## Begin

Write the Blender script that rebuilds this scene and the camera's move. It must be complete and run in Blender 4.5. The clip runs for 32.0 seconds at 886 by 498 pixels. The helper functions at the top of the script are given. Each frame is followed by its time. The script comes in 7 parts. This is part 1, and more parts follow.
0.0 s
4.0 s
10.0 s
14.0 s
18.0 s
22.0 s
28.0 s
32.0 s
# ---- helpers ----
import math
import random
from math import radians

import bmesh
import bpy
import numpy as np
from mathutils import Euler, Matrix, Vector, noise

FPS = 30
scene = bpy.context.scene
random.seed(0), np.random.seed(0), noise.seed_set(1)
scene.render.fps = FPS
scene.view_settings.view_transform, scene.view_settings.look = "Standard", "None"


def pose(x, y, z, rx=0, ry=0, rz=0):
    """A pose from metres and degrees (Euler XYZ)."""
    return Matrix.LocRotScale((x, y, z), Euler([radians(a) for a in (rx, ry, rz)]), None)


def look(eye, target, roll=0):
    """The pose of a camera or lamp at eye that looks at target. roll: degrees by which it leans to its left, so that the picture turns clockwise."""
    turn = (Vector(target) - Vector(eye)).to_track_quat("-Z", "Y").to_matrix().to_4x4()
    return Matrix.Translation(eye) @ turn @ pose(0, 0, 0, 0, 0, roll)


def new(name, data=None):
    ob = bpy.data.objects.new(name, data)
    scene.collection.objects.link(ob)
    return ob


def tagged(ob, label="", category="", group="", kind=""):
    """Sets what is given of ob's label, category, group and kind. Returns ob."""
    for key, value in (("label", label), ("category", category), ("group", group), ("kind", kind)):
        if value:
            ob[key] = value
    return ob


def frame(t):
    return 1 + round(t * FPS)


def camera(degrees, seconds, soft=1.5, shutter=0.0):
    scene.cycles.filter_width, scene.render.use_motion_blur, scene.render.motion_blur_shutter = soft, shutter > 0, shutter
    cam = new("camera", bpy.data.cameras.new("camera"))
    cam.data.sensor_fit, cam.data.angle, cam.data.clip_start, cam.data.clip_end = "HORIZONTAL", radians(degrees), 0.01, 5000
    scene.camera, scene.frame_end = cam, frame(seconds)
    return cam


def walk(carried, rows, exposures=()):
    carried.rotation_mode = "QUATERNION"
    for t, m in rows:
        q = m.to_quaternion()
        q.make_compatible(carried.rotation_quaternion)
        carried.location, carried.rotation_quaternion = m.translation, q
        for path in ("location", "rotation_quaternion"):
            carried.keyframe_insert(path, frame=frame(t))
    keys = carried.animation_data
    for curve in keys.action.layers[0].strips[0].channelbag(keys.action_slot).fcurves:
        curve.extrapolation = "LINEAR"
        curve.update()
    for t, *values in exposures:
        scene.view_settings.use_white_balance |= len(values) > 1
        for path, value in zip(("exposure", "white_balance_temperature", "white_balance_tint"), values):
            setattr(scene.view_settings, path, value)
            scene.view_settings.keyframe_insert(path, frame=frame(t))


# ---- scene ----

## End

GOAL
Print the listing above in its entirety, with every line exact.

TASK ANSWER
Write the Blender script that rebuilds this scene and the camera's move. It must be complete and run in Blender 4.5. The clip runs for 32.0 seconds at 886 by 498 pixels. The helper functions at the top of the script are given. Each frame is followed by its time. The script comes in 7 parts. This is part 1, and more parts follow.
0.0 s
4.0 s
10.0 s
14.0 s
18.0 s
22.0 s
28.0 s
32.0 s
# ---- helpers ----
import math
import random
from math import radians

import bmesh
import bpy
import numpy as np
from mathutils import Euler, Matrix, Vector, noise

FPS = 30
scene = bpy.context.scene
random.seed(0), np.random.seed(0), noise.seed_set(1)
scene.render.fps = FPS
scene.view_settings.view_transform, scene.view_settings.look = "Standard", "None"


def pose(x, y, z, rx=0, ry=0, rz=0):
    """A pose from metres and degrees (Euler XYZ)."""
    return Matrix.LocRotScale((x, y, z), Euler([radians(a) for a in (rx, ry, rz)]), None)


def look(eye, target, roll=0):
    """The pose of a camera or lamp at eye that looks at target. roll: degrees by which it leans to its left, so that the picture turns clockwise."""
    turn = (Vector(target) - Vector(eye)).to_track_quat("-Z", "Y").to_matrix().to_4x4()
    return Matrix.Translation(eye) @ turn @ pose(0, 0, 0, 0, 0, roll)


def new(name, data=None):
    ob = bpy.data.objects.new(name, data)
    scene.collection.objects.link(ob)
    return ob


def tagged(ob, label="", category="", group="", kind=""):
    """Sets what is given of ob's label, category, group and kind. Returns ob."""
    for key, value in (("label", label), ("category", category), ("group", group), ("kind", kind)):
        if value:
            ob[key] = value
    return ob


def frame(t):
    return 1 + round(t * FPS)


def camera(degrees, seconds, soft=1.5, shutter=0.0):
    scene.cycles.filter_width, scene.render.use_motion_blur, scene.render.motion_blur_shutter = soft, shutter > 0, shutter
    cam = new("camera", bpy.data.cameras.new("camera"))
    cam.data.sensor_fit, cam.data.angle, cam.data.clip_start, cam.data.clip_end = "HORIZONTAL", radians(degrees), 0.01, 5000
    scene.camera, scene.frame_end = cam, frame(seconds)
    return cam


def walk(carried, rows, exposures=()):
    carried.rotation_mode = "QUATERNION"
    for t, m in rows:
        q = m.to_quaternion()
        q.make_compatible(carried.rotation_quaternion)
        carried.location, carried.rotation_quaternion = m.translation, q
        for path in ("location", "rotation_quaternion"):
            carried.keyframe_insert(path, frame=frame(t))
    keys = carried.animation_data
    for curve in keys.action.layers[0].strips[0].channelbag(keys.action_slot).fcurves:
        curve.extrapolation = "LINEAR"
        curve.update()
    for t, *values in exposures:
        scene.view_settings.use_white_balance |= len(values) > 1
        for path, value in zip(("exposure", "white_balance_temperature", "white_balance_tint"), values):
            setattr(scene.view_settings, path, value)
            scene.view_settings.keyframe_insert(path, frame=frame(t))


# ---- scene ----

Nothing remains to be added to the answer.